The dockless bike share dream isn't over for Australia, with Canberra set to run its own six month trial with Australian-owned company Airbike.

Announced by Acting ACT Transport Minister Mick Gentleman, the trial will involve a fleet 200 bikes, covering the city centre, ANU’s campus and the Parliamentary Zone.

Beginning on 30 July, the city’s first share bike scheme also comes with backing from the ACT Government, the National Capital Authority and the Australian National University.

The announcement comes after the recent withdrawal of dockless bike share companies from Melbourne, Sydney and Adelaide.

Acting Transport Minister Mick Gentlemen said the trial was to help encourage both locals and visitors to Canberra to choose an active and healthy way to move around the city.

"With dedicated bike parking zones, geo-fencing technologies and Airbike’s commitment to moving bikes as necessary, we are confident this trial will be of great benefit to Canberrans," Mr Gentlemen said.

“The trial seeks to establish a successful bike share scheme in the ACT which contributes to positioning Canberra as Australia’s cycling capital, is integrated with public transport, and provides a genuine transport option meeting the particular needs and preferences of Canberrans,” Mr Gentlemen said.

Under new ACT bike share guidelines, dockless bike share operators have to provide GPS tracking for all bikes and employ enough staff to ensure they can be recovered quickly if discarded.

With a 2026 target of seven per cent of all travel to be by bike, it’s clear that the ACT Government is making a big play to establish itself as one of the best places to ride a bike in Australia.  

Only last month the ACT Government announced an investment of $30 million towards active travel infrastructure and a new mountain bike network. 

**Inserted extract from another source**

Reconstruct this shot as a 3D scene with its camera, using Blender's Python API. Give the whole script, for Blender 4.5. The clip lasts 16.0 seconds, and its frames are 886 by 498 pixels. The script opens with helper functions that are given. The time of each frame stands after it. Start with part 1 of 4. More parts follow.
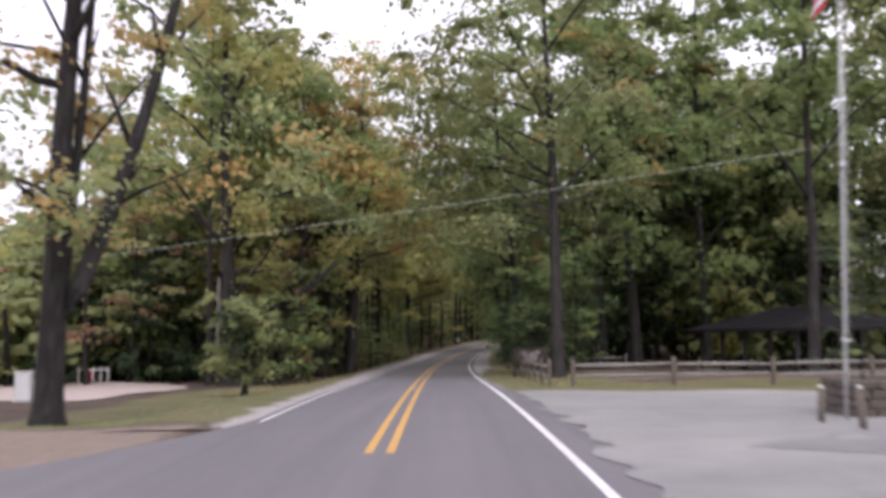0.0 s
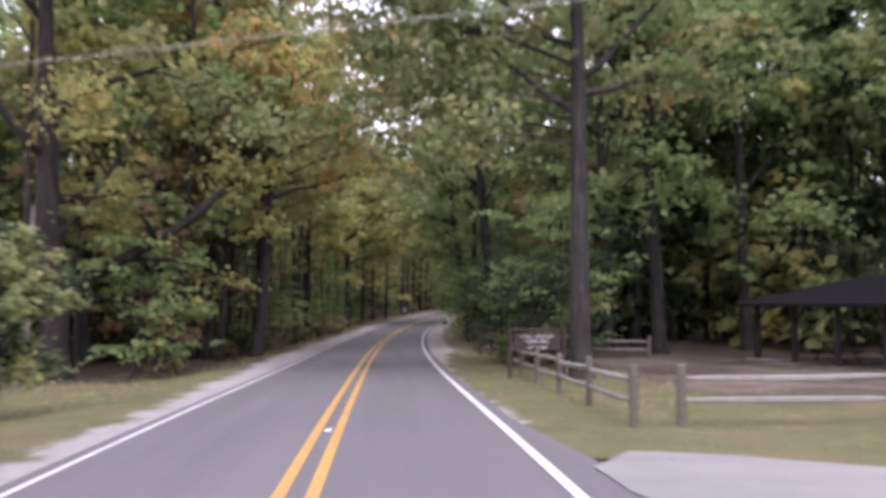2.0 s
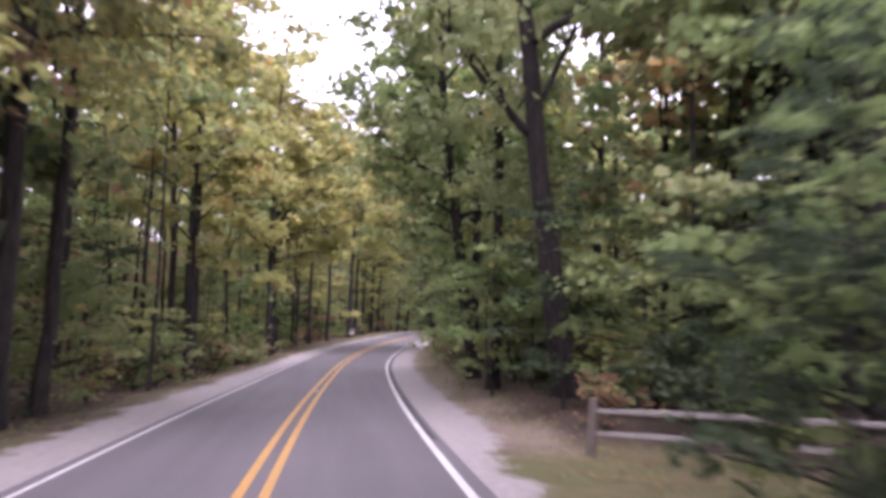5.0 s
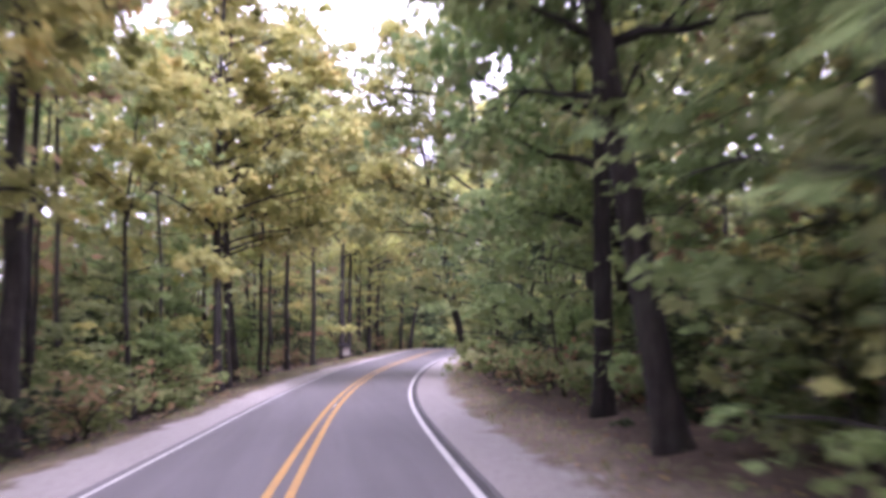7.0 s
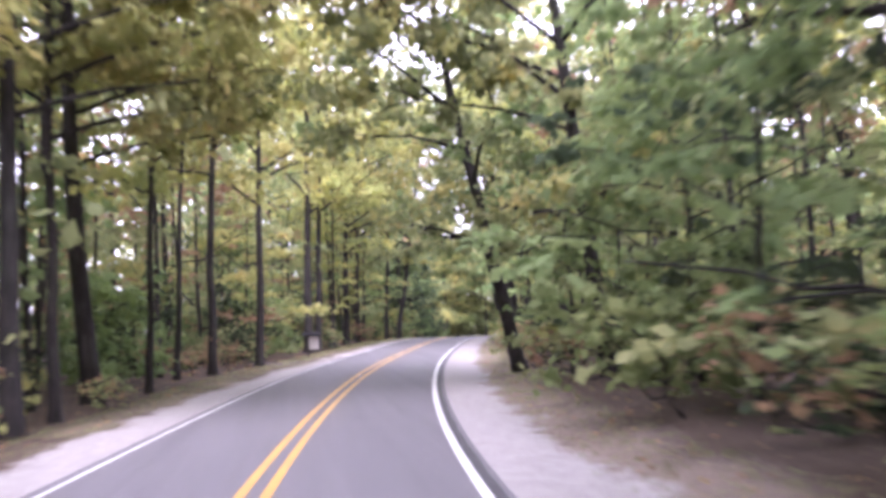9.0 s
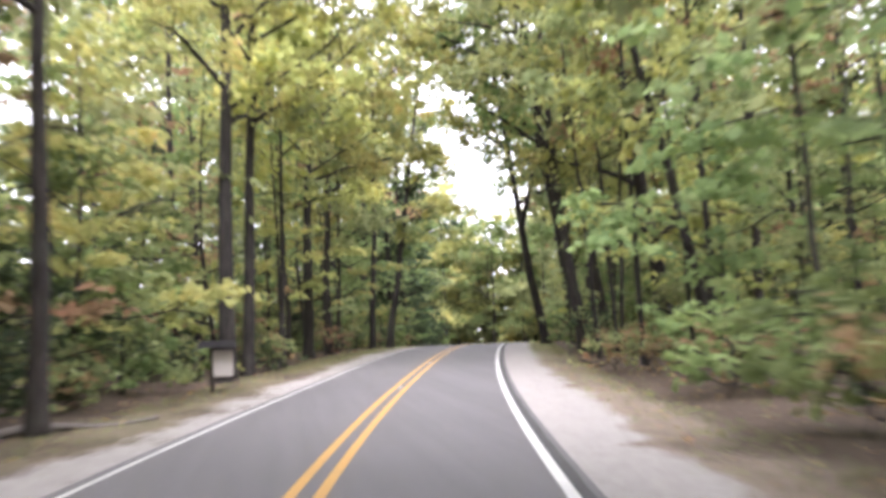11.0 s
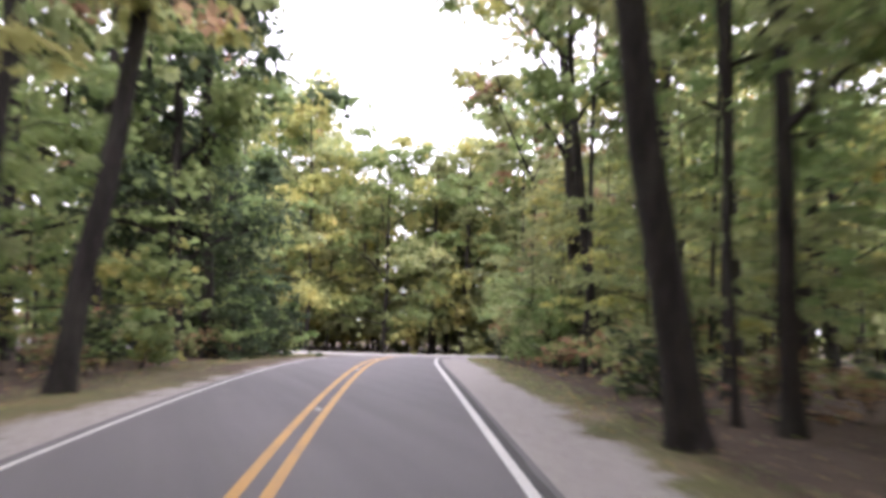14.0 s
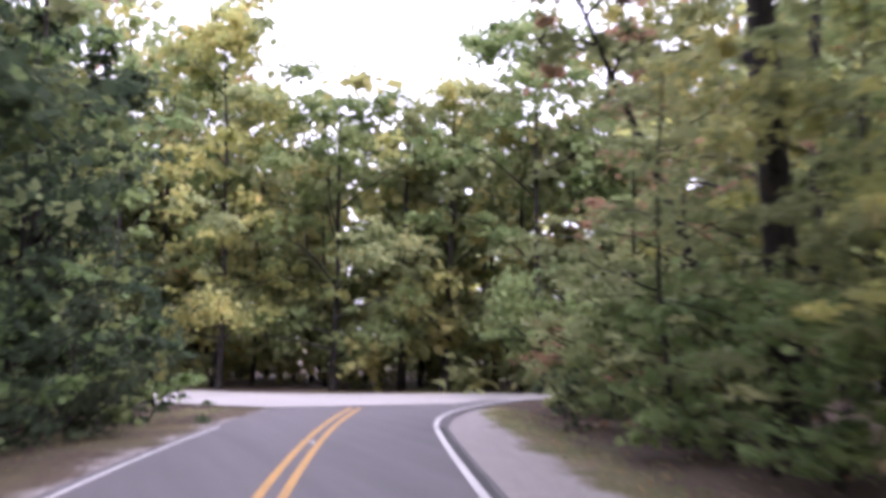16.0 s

Bicycle Network is a strong supporter of dockless share bikes and is keen to see the trial succeed as a potential model for other Australian cities.  

Ofo and ReddyGo quit 

It appears that red tape is the blame for the withdrawal of Reddy Go and Ofo from Australian markets. 

According to the Sydney Morning Herald, Reddy Go told it's users it was restructuring its business model due to regulatory requirements in Sydney and that members could collect free bikes from its warehouse in Alexandria.

In the same week, after less than a year in Australia, Ofo also announced that it was withdrawing from both Adelaide and Sydney within two months. 

The Chinese-owned company told News.com.au that it now had made a “strategic decision to focus on priority markets internationally”.